What you should do = Lines containing "that" are to be counted. Give the number and nothing more.

Data extract =
====

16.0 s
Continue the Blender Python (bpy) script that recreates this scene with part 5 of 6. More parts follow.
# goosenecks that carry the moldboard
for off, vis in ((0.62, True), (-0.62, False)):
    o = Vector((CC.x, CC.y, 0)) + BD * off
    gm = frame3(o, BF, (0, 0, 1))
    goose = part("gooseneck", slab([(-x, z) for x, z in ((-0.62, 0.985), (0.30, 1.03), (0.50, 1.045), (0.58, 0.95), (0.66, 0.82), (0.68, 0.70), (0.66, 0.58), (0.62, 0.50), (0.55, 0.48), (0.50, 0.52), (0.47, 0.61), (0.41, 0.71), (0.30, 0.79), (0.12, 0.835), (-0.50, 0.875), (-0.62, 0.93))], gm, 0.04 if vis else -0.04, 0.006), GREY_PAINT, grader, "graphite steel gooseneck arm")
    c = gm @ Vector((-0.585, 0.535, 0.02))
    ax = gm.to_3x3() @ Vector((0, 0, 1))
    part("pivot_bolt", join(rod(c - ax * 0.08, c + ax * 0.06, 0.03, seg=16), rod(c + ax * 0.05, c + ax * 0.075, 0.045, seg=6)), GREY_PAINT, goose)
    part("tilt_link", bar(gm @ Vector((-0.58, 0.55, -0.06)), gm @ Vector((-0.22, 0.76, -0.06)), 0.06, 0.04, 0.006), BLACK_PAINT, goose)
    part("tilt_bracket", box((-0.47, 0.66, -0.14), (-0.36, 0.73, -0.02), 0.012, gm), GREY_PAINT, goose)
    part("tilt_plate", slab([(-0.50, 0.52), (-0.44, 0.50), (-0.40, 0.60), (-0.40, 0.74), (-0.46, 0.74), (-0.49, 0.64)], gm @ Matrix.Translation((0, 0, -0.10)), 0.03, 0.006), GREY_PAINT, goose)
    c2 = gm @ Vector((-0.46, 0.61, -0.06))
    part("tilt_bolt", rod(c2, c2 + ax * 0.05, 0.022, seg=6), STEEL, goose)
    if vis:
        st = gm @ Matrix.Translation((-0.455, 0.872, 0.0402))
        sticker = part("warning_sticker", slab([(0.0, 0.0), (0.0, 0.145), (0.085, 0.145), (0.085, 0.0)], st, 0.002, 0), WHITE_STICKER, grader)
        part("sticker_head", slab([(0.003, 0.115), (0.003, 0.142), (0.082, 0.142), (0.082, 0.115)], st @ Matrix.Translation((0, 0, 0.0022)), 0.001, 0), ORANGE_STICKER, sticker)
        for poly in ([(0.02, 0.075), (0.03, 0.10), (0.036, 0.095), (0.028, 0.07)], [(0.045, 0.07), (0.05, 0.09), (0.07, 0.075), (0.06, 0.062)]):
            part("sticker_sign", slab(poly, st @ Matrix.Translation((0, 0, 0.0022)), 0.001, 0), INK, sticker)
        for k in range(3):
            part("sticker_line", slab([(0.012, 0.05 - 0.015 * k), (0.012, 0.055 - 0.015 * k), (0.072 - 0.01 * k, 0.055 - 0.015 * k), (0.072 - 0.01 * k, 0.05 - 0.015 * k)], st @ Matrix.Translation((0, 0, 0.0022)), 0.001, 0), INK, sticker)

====

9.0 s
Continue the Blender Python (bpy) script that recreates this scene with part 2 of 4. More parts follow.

====

Exercise answer = 3